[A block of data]
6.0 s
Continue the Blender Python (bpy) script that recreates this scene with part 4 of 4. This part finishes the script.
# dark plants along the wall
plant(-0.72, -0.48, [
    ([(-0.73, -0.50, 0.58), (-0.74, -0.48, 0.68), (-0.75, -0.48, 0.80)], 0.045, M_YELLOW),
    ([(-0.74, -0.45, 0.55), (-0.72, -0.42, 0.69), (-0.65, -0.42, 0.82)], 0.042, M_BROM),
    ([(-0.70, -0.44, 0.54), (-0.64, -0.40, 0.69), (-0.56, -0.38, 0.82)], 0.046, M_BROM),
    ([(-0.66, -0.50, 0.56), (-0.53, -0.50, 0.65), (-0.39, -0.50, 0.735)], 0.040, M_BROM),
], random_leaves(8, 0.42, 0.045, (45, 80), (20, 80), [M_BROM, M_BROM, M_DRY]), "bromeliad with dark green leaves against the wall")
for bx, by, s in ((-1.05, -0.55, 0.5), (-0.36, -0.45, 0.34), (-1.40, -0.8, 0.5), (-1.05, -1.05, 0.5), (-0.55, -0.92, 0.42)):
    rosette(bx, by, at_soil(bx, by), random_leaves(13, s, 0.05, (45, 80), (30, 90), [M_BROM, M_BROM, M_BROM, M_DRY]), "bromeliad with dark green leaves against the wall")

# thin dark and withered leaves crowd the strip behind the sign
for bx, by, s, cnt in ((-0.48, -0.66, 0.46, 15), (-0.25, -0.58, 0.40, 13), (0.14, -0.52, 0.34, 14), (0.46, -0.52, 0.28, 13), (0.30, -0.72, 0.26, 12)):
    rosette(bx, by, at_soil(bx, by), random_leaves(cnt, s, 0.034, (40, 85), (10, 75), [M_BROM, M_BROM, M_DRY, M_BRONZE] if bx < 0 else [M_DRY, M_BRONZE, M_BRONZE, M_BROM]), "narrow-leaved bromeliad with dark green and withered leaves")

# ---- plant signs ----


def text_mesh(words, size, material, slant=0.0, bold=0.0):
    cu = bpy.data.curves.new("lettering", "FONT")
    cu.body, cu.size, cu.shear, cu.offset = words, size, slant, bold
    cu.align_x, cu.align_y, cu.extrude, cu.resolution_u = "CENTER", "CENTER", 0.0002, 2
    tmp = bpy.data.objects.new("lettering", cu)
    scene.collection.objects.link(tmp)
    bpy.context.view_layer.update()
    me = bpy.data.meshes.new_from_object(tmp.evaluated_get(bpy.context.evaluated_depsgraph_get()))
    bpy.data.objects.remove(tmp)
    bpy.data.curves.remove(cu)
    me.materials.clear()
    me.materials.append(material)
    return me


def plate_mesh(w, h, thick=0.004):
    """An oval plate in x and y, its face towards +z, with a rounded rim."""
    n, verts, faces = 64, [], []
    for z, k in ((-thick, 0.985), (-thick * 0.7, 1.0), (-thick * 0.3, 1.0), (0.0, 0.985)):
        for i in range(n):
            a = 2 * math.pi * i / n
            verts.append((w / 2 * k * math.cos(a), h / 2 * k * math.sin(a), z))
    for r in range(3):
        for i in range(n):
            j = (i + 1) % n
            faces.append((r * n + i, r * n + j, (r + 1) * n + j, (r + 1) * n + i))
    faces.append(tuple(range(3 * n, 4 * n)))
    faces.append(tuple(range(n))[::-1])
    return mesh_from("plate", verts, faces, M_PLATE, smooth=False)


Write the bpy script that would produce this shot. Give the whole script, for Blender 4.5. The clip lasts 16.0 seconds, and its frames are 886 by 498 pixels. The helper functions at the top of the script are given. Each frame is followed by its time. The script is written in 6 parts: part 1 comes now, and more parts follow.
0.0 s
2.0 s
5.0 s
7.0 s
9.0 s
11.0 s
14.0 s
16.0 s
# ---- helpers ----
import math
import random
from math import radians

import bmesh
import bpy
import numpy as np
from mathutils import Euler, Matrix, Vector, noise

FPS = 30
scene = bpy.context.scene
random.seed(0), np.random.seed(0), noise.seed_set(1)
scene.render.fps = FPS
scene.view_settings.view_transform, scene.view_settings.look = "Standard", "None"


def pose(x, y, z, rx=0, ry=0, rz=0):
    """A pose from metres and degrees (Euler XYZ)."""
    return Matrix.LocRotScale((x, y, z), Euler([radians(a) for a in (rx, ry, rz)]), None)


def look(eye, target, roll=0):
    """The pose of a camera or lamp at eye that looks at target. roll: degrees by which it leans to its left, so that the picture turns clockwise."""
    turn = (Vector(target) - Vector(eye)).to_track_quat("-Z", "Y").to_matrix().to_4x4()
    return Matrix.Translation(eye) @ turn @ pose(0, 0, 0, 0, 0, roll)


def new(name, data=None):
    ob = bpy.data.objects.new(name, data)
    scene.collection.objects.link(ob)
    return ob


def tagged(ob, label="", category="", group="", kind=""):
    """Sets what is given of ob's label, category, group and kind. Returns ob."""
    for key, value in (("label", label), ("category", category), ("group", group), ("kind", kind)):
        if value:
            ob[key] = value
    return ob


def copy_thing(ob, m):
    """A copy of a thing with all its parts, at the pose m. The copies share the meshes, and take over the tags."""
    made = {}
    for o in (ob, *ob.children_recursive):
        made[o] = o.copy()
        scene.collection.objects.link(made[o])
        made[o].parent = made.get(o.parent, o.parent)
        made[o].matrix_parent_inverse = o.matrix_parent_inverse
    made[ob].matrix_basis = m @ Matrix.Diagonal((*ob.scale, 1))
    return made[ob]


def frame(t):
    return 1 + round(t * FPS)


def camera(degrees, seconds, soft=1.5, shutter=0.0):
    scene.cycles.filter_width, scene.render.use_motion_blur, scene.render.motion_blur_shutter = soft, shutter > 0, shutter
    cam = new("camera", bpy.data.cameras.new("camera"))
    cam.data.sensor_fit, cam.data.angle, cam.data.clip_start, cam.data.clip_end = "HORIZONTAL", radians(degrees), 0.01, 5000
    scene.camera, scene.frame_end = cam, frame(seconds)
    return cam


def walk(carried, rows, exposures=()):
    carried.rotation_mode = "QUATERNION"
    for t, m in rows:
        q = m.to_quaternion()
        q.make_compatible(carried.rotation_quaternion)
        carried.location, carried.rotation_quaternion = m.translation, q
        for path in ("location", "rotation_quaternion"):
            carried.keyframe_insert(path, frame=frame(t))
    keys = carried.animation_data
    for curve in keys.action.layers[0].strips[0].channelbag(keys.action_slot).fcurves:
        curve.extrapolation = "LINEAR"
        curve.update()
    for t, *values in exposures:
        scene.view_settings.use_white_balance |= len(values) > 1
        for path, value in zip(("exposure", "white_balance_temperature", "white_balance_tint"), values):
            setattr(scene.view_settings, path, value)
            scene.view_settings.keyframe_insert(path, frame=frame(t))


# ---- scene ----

SHORT TASK: Copy all the entries verbatim.

TASK ANSWER:
6.0 s
Continue the Blender Python (bpy) script that recreates this scene with part 4 of 4. This part finishes the script.
# dark plants along the wall
plant(-0.72, -0.48, [
    ([(-0.73, -0.50, 0.58), (-0.74, -0.48, 0.68), (-0.75, -0.48, 0.80)], 0.045, M_YELLOW),
    ([(-0.74, -0.45, 0.55), (-0.72, -0.42, 0.69), (-0.65, -0.42, 0.82)], 0.042, M_BROM),
    ([(-0.70, -0.44, 0.54), (-0.64, -0.40, 0.69), (-0.56, -0.38, 0.82)], 0.046, M_BROM),
    ([(-0.66, -0.50, 0.56), (-0.53, -0.50, 0.65), (-0.39, -0.50, 0.735)], 0.040, M_BROM),
], random_leaves(8, 0.42, 0.045, (45, 80), (20, 80), [M_BROM, M_BROM, M_DRY]), "bromeliad with dark green leaves against the wall")
for bx, by, s in ((-1.05, -0.55, 0.5), (-0.36, -0.45, 0.34), (-1.40, -0.8, 0.5), (-1.05, -1.05, 0.5), (-0.55, -0.92, 0.42)):
    rosette(bx, by, at_soil(bx, by), random_leaves(13, s, 0.05, (45, 80), (30, 90), [M_BROM, M_BROM, M_BROM, M_DRY]), "bromeliad with dark green leaves against the wall")

# thin dark and withered leaves crowd the strip behind the sign
for bx, by, s, cnt in ((-0.48, -0.66, 0.46, 15), (-0.25, -0.58, 0.40, 13), (0.14, -0.52, 0.34, 14), (0.46, -0.52, 0.28, 13), (0.30, -0.72, 0.26, 12)):
    rosette(bx, by, at_soil(bx, by), random_leaves(cnt, s, 0.034, (40, 85), (10, 75), [M_BROM, M_BROM, M_DRY, M_BRONZE] if bx < 0 else [M_DRY, M_BRONZE, M_BRONZE, M_BROM]), "narrow-leaved bromeliad with dark green and withered leaves")

# ---- plant signs ----


def text_mesh(words, size, material, slant=0.0, bold=0.0):
    cu = bpy.data.curves.new("lettering", "FONT")
    cu.body, cu.size, cu.shear, cu.offset = words, size, slant, bold
    cu.align_x, cu.align_y, cu.extrude, cu.resolution_u = "CENTER", "CENTER", 0.0002, 2
    tmp = bpy.data.objects.new("lettering", cu)
    scene.collection.objects.link(tmp)
    bpy.context.view_layer.update()
    me = bpy.data.meshes.new_from_object(tmp.evaluated_get(bpy.context.evaluated_depsgraph_get()))
    bpy.data.objects.remove(tmp)
    bpy.data.curves.remove(cu)
    me.materials.clear()
    me.materials.append(material)
    return me


def plate_mesh(w, h, thick=0.004):
    """An oval plate in x and y, its face towards +z, with a rounded rim."""
    n, verts, faces = 64, [], []
    for z, k in ((-thick, 0.985), (-thick * 0.7, 1.0), (-thick * 0.3, 1.0), (0.0, 0.985)):
        for i in range(n):
            a = 2 * math.pi * i / n
            verts.append((w / 2 * k * math.cos(a), h / 2 * k * math.sin(a), z))
    for r in range(3):
        for i in range(n):
            j = (i + 1) % n
            faces.append((r * n + i, r * n + j, (r + 1) * n + j, (r + 1) * n + i))
    faces.append(tuple(range(3 * n, 4 * n)))
    faces.append(tuple(range(n))[::-1])
    return mesh_from("plate", verts, faces, M_PLATE, smooth=False)


Write the bpy script that would produce this shot. Give the whole script, for Blender 4.5. The clip lasts 16.0 seconds, and its frames are 886 by 498 pixels. The helper functions at the top of the script are given. Each frame is followed by its time. The script is written in 6 parts: part 1 comes now, and more parts follow.
0.0 s
2.0 s
5.0 s
7.0 s
9.0 s
11.0 s
14.0 s
16.0 s
# ---- helpers ----
import math
import random
from math import radians

import bmesh
import bpy
import numpy as np
from mathutils import Euler, Matrix, Vector, noise

FPS = 30
scene = bpy.context.scene
random.seed(0), np.random.seed(0), noise.seed_set(1)
scene.render.fps = FPS
scene.view_settings.view_transform, scene.view_settings.look = "Standard", "None"


def pose(x, y, z, rx=0, ry=0, rz=0):
    """A pose from metres and degrees (Euler XYZ)."""
    return Matrix.LocRotScale((x, y, z), Euler([radians(a) for a in (rx, ry, rz)]), None)


def look(eye, target, roll=0):
    """The pose of a camera or lamp at eye that looks at target. roll: degrees by which it leans to its left, so that the picture turns clockwise."""
    turn = (Vector(target) - Vector(eye)).to_track_quat("-Z", "Y").to_matrix().to_4x4()
    return Matrix.Translation(eye) @ turn @ pose(0, 0, 0, 0, 0, roll)


def new(name, data=None):
    ob = bpy.data.objects.new(name, data)
    scene.collection.objects.link(ob)
    return ob


def tagged(ob, label="", category="", group="", kind=""):
    """Sets what is given of ob's label, category, group and kind. Returns ob."""
    for key, value in (("label", label), ("category", category), ("group", group), ("kind", kind)):
        if value:
            ob[key] = value
    return ob


def copy_thing(ob, m):
    """A copy of a thing with all its parts, at the pose m. The copies share the meshes, and take over the tags."""
    made = {}
    for o in (ob, *ob.children_recursive):
        made[o] = o.copy()
        scene.collection.objects.link(made[o])
        made[o].parent = made.get(o.parent, o.parent)
        made[o].matrix_parent_inverse = o.matrix_parent_inverse
    made[ob].matrix_basis = m @ Matrix.Diagonal((*ob.scale, 1))
    return made[ob]


def frame(t):
    return 1 + round(t * FPS)


def camera(degrees, seconds, soft=1.5, shutter=0.0):
    scene.cycles.filter_width, scene.render.use_motion_blur, scene.render.motion_blur_shutter = soft, shutter > 0, shutter
    cam = new("camera", bpy.data.cameras.new("camera"))
    cam.data.sensor_fit, cam.data.angle, cam.data.clip_start, cam.data.clip_end = "HORIZONTAL", radians(degrees), 0.01, 5000
    scene.camera, scene.frame_end = cam, frame(seconds)
    return cam


def walk(carried, rows, exposures=()):
    carried.rotation_mode = "QUATERNION"
    for t, m in rows:
        q = m.to_quaternion()
        q.make_compatible(carried.rotation_quaternion)
        carried.location, carried.rotation_quaternion = m.translation, q
        for path in ("location", "rotation_quaternion"):
            carried.keyframe_insert(path, frame=frame(t))
    keys = carried.animation_data
    for curve in keys.action.layers[0].strips[0].channelbag(keys.action_slot).fcurves:
        curve.extrapolation = "LINEAR"
        curve.update()
    for t, *values in exposures:
        scene.view_settings.use_white_balance |= len(values) > 1
        for path, value in zip(("exposure", "white_balance_temperature", "white_balance_tint"), values):
            setattr(scene.view_settings, path, value)
            scene.view_settings.keyframe_insert(path, frame=frame(t))


# ---- scene ----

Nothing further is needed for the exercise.